> **DATA**
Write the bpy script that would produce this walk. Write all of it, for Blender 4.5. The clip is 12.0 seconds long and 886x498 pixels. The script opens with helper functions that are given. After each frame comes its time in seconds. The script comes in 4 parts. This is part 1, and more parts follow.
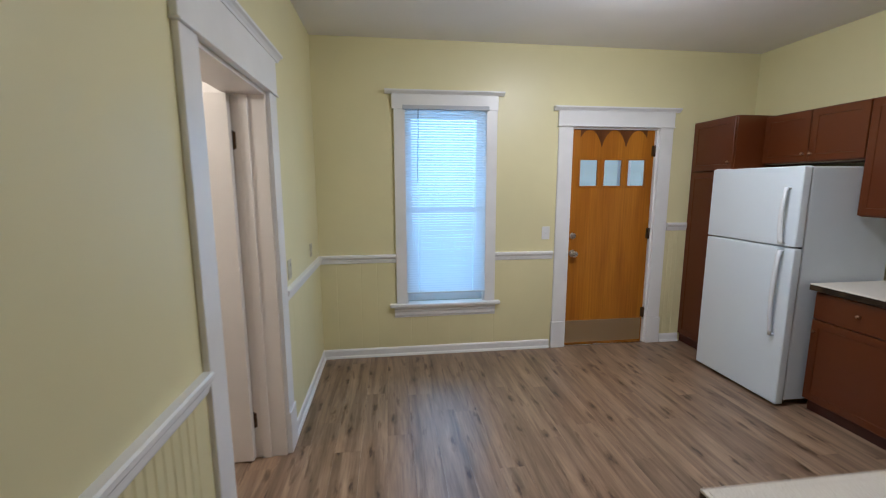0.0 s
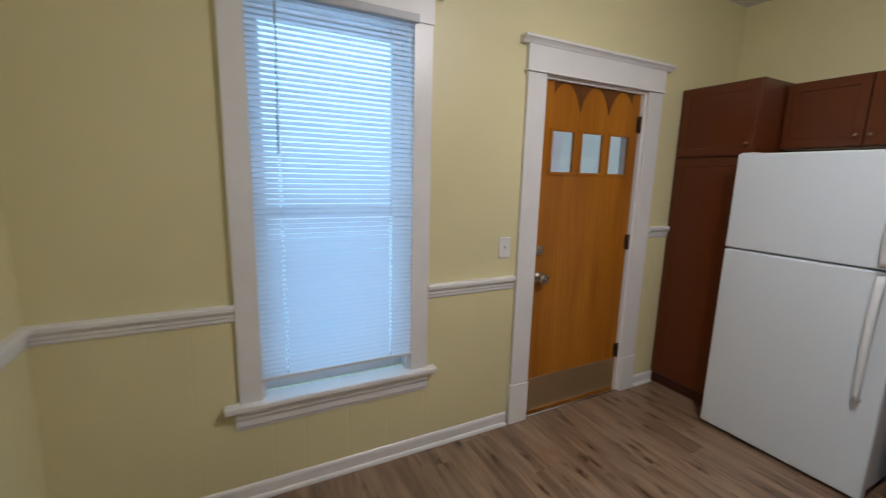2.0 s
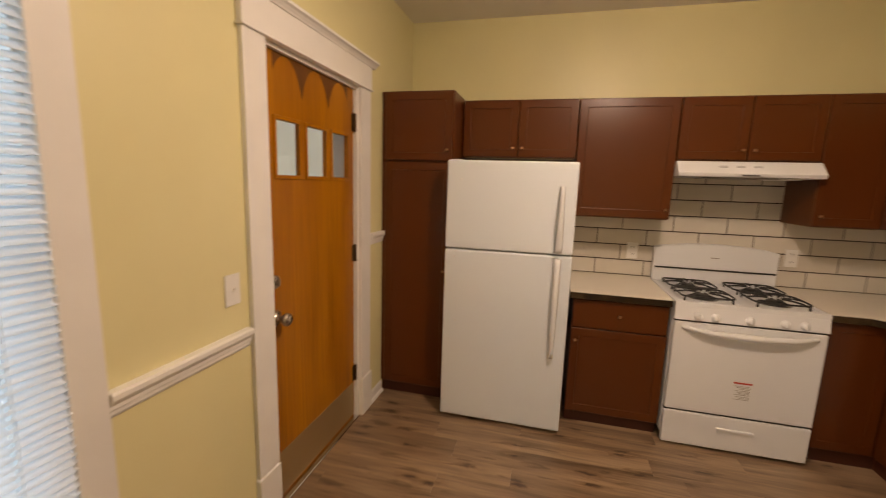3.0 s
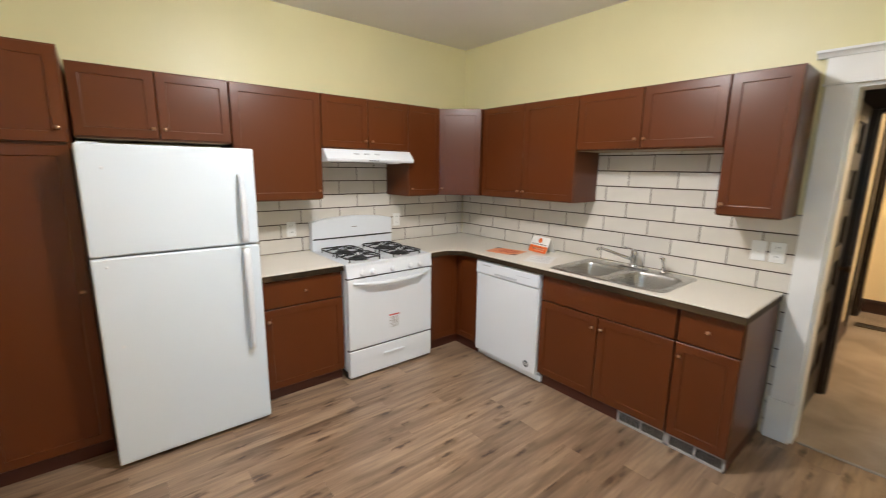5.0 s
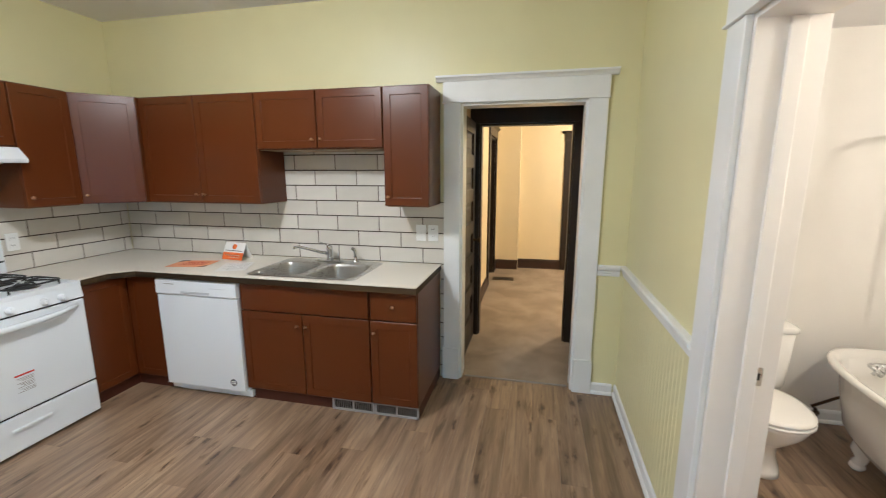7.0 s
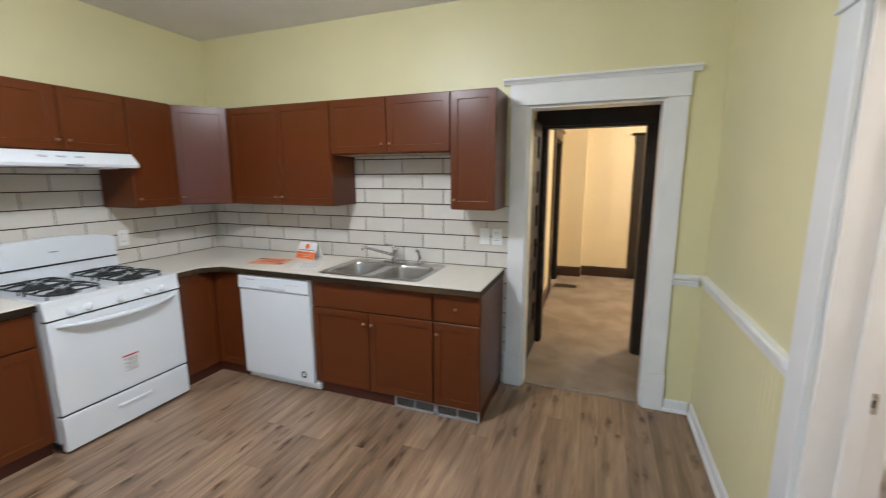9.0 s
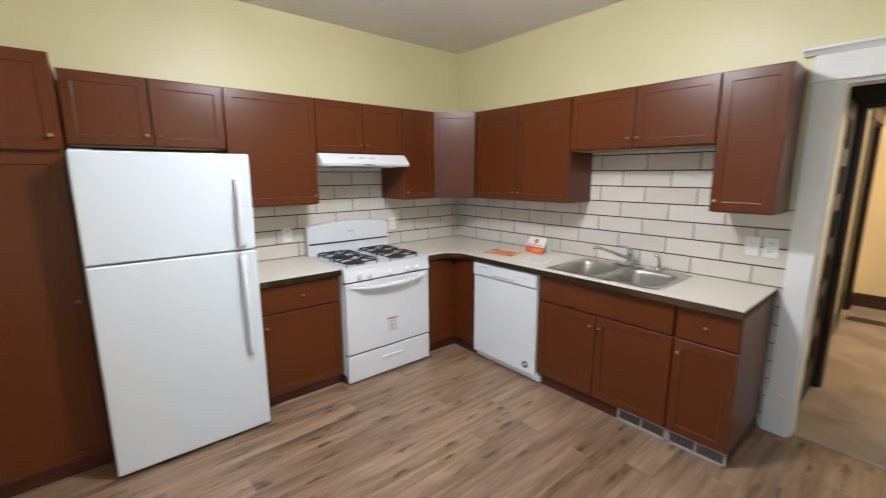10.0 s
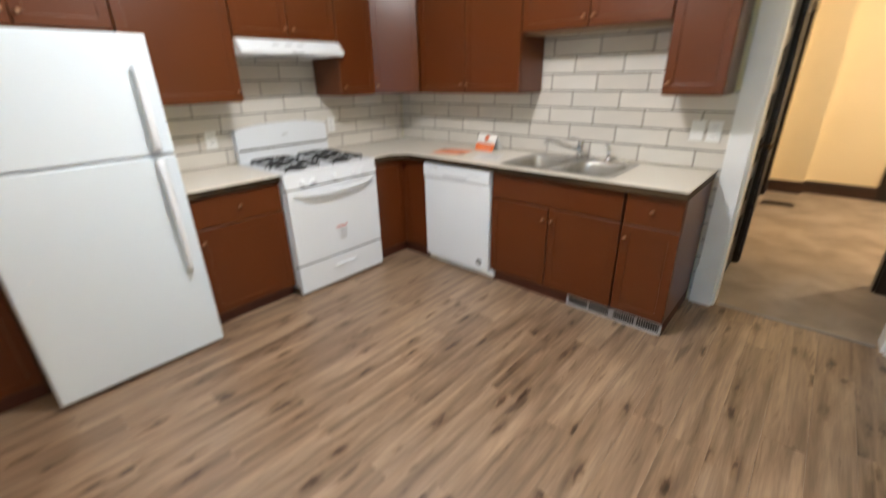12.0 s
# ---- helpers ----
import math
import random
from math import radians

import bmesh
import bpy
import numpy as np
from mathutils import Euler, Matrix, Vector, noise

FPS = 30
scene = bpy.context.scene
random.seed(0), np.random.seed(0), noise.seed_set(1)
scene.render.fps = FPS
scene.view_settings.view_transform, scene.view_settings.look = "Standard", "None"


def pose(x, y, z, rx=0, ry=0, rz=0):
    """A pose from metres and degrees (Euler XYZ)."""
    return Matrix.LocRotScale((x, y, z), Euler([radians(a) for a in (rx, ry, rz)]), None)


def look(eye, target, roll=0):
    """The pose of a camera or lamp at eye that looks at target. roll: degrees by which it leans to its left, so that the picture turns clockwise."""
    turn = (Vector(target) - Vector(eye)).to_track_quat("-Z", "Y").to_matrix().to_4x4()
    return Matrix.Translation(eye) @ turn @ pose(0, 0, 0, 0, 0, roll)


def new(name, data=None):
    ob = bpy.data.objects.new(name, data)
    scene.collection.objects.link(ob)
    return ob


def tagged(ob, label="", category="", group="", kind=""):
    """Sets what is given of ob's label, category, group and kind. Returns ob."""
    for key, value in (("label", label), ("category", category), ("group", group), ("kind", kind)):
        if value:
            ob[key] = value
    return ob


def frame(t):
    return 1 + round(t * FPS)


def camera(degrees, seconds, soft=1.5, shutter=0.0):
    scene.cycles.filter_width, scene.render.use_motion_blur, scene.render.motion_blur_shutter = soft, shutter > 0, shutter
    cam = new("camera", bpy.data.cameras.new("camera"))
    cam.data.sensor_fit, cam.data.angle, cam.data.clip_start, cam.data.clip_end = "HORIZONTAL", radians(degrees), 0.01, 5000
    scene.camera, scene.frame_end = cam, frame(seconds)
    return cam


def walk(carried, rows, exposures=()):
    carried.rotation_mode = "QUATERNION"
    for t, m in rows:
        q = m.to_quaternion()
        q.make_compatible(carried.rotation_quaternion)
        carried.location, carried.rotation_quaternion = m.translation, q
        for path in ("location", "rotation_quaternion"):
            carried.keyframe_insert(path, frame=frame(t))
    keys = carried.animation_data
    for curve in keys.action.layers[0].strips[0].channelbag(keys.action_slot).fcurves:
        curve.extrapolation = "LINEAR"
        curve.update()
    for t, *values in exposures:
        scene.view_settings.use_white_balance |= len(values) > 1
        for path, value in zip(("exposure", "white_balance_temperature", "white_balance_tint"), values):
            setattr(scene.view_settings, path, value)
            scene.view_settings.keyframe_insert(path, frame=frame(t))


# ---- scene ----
cam = camera(93.9, 12.0, soft=1.1, shutter=0.35)
PATH = [
    (0, (0.61, -0.067, 1.528), (0.863, 1.894, 1.226), -0.1),
    (0.5, (0.672, 0.303, 1.56), (0.996, 2.253, 1.255), 0.7),
    (0.7, (0.702, 0.447, 1.548), (1.033, 2.394, 1.234), 0.6),
    (1, (0.663, 0.713, 1.523), (1.057, 2.645, 1.189), 1.3),
    (1.5, (0.638, 1.181, 1.478), (1.212, 3.071, 1.164), 0.9),
    (2, (0.67, 1.677, 1.485), (1.574, 3.427, 1.138), 1.5),
    (2.3, (0.658, 1.963, 1.481), (1.968, 3.435, 1.14), 2.8),
    (2.5, (0.669, 2.131, 1.523), (2.25, 3.301, 1.161), 3.3),
    (3, (0.78, 2.438, 1.513), (2.694, 2.925, 1.198), 1.8),
    (3.2, (0.836, 2.568, 1.509), (2.796, 2.845, 1.226), -0.1),
    (4.8, (0.768, 2.98, 1.562), (2.376, 1.852, 1.188), 0.8),
    (5, (0.732, 2.97, 1.556), (2.25, 1.724, 1.177), 0.8),
    (5.5, (0.691, 2.961, 1.556), (1.95, 1.449, 1.194), 0.0),
    (6, (0.652, 2.93, 1.546), (1.585, 1.198, 1.183), -0.2),
    (6.5, (0.621, 2.908, 1.546), (1.273, 1.056, 1.177), -0.1),
    (7, (0.597, 2.887, 1.547), (1.028, 0.969, 1.181), 0.0),
    (7.2, (0.592, 2.883, 1.545), (0.95, 0.949, 1.183), 0.1),
    (7.88, (0.59, 2.874, 1.535), (0.818, 0.92, 1.171), 0.1),
    (8.8, (0.622, 2.891, 1.54), (1.153, 0.995, 1.198), 0.0),
    (9, (0.639, 2.906, 1.537), (1.335, 1.063, 1.194), -0.1),
    (9.5, (0.696, 2.941, 1.543), (1.825, 1.327, 1.195), -0.1),
    (10, (0.741, 2.991, 1.542), (2.243, 1.721, 1.184), -0.2),
    (10.5, (0.772, 3.055, 1.533), (2.495, 2.118, 1.142), -0.4),
    (10.7, (0.776, 3.068, 1.533), (2.528, 2.21, 1.09), -0.6),
    (11, (0.781, 3.055, 1.493), (2.478, 2.199, 0.871), -1.1),
    (11.3, (0.774, 2.996, 1.467), (2.274, 2.082, 0.51), -1.5),
    (11.5, (0.783, 2.966, 1.428), (2.139, 1.987, 0.328), -1.1),
    (11.7, (0.788, 2.949, 1.41), (2.069, 1.878, 0.309), -1.0),
    (12, (0.834, 2.971, 1.443), (2.072, 1.6, 0.676), -1.3),
]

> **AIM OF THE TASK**
Print the complete listing exactly as it stands, without its pictures.

> **TASK ANSWER**
Write the bpy script that would produce this walk. Write all of it, for Blender 4.5. The clip is 12.0 seconds long and 886x498 pixels. The script opens with helper functions that are given. After each frame comes its time in seconds. The script comes in 4 parts. This is part 1, and more parts follow.
0.0 s
2.0 s
3.0 s
5.0 s
7.0 s
9.0 s
10.0 s
12.0 s
# ---- helpers ----
import math
import random
from math import radians

import bmesh
import bpy
import numpy as np
from mathutils import Euler, Matrix, Vector, noise

FPS = 30
scene = bpy.context.scene
random.seed(0), np.random.seed(0), noise.seed_set(1)
scene.render.fps = FPS
scene.view_settings.view_transform, scene.view_settings.look = "Standard", "None"


def pose(x, y, z, rx=0, ry=0, rz=0):
    """A pose from metres and degrees (Euler XYZ)."""
    return Matrix.LocRotScale((x, y, z), Euler([radians(a) for a in (rx, ry, rz)]), None)


def look(eye, target, roll=0):
    """The pose of a camera or lamp at eye that looks at target. roll: degrees by which it leans to its left, so that the picture turns clockwise."""
    turn = (Vector(target) - Vector(eye)).to_track_quat("-Z", "Y").to_matrix().to_4x4()
    return Matrix.Translation(eye) @ turn @ pose(0, 0, 0, 0, 0, roll)


def new(name, data=None):
    ob = bpy.data.objects.new(name, data)
    scene.collection.objects.link(ob)
    return ob


def tagged(ob, label="", category="", group="", kind=""):
    """Sets what is given of ob's label, category, group and kind. Returns ob."""
    for key, value in (("label", label), ("category", category), ("group", group), ("kind", kind)):
        if value:
            ob[key] = value
    return ob


def frame(t):
    return 1 + round(t * FPS)


def camera(degrees, seconds, soft=1.5, shutter=0.0):
    scene.cycles.filter_width, scene.render.use_motion_blur, scene.render.motion_blur_shutter = soft, shutter > 0, shutter
    cam = new("camera", bpy.data.cameras.new("camera"))
    cam.data.sensor_fit, cam.data.angle, cam.data.clip_start, cam.data.clip_end = "HORIZONTAL", radians(degrees), 0.01, 5000
    scene.camera, scene.frame_end = cam, frame(seconds)
    return cam


def walk(carried, rows, exposures=()):
    carried.rotation_mode = "QUATERNION"
    for t, m in rows:
        q = m.to_quaternion()
        q.make_compatible(carried.rotation_quaternion)
        carried.location, carried.rotation_quaternion = m.translation, q
        for path in ("location", "rotation_quaternion"):
            carried.keyframe_insert(path, frame=frame(t))
    keys = carried.animation_data
    for curve in keys.action.layers[0].strips[0].channelbag(keys.action_slot).fcurves:
        curve.extrapolation = "LINEAR"
        curve.update()
    for t, *values in exposures:
        scene.view_settings.use_white_balance |= len(values) > 1
        for path, value in zip(("exposure", "white_balance_temperature", "white_balance_tint"), values):
            setattr(scene.view_settings, path, value)
            scene.view_settings.keyframe_insert(path, frame=frame(t))


# ---- scene ----
cam = camera(93.9, 12.0, soft=1.1, shutter=0.35)
PATH = [
    (0, (0.61, -0.067, 1.528), (0.863, 1.894, 1.226), -0.1),
    (0.5, (0.672, 0.303, 1.56), (0.996, 2.253, 1.255), 0.7),
    (0.7, (0.702, 0.447, 1.548), (1.033, 2.394, 1.234), 0.6),
    (1, (0.663, 0.713, 1.523), (1.057, 2.645, 1.189), 1.3),
    (1.5, (0.638, 1.181, 1.478), (1.212, 3.071, 1.164), 0.9),
    (2, (0.67, 1.677, 1.485), (1.574, 3.427, 1.138), 1.5),
    (2.3, (0.658, 1.963, 1.481), (1.968, 3.435, 1.14), 2.8),
    (2.5, (0.669, 2.131, 1.523), (2.25, 3.301, 1.161), 3.3),
    (3, (0.78, 2.438, 1.513), (2.694, 2.925, 1.198), 1.8),
    (3.2, (0.836, 2.568, 1.509), (2.796, 2.845, 1.226), -0.1),
    (4.8, (0.768, 2.98, 1.562), (2.376, 1.852, 1.188), 0.8),
    (5, (0.732, 2.97, 1.556), (2.25, 1.724, 1.177), 0.8),
    (5.5, (0.691, 2.961, 1.556), (1.95, 1.449, 1.194), 0.0),
    (6, (0.652, 2.93, 1.546), (1.585, 1.198, 1.183), -0.2),
    (6.5, (0.621, 2.908, 1.546), (1.273, 1.056, 1.177), -0.1),
    (7, (0.597, 2.887, 1.547), (1.028, 0.969, 1.181), 0.0),
    (7.2, (0.592, 2.883, 1.545), (0.95, 0.949, 1.183), 0.1),
    (7.88, (0.59, 2.874, 1.535), (0.818, 0.92, 1.171), 0.1),
    (8.8, (0.622, 2.891, 1.54), (1.153, 0.995, 1.198), 0.0),
    (9, (0.639, 2.906, 1.537), (1.335, 1.063, 1.194), -0.1),
    (9.5, (0.696, 2.941, 1.543), (1.825, 1.327, 1.195), -0.1),
    (10, (0.741, 2.991, 1.542), (2.243, 1.721, 1.184), -0.2),
    (10.5, (0.772, 3.055, 1.533), (2.495, 2.118, 1.142), -0.4),
    (10.7, (0.776, 3.068, 1.533), (2.528, 2.21, 1.09), -0.6),
    (11, (0.781, 3.055, 1.493), (2.478, 2.199, 0.871), -1.1),
    (11.3, (0.774, 2.996, 1.467), (2.274, 2.082, 0.51), -1.5),
    (11.5, (0.783, 2.966, 1.428), (2.139, 1.987, 0.328), -1.1),
    (11.7, (0.788, 2.949, 1.41), (2.069, 1.878, 0.309), -1.0),
    (12, (0.834, 2.971, 1.443), (2.072, 1.6, 0.676), -1.3),
]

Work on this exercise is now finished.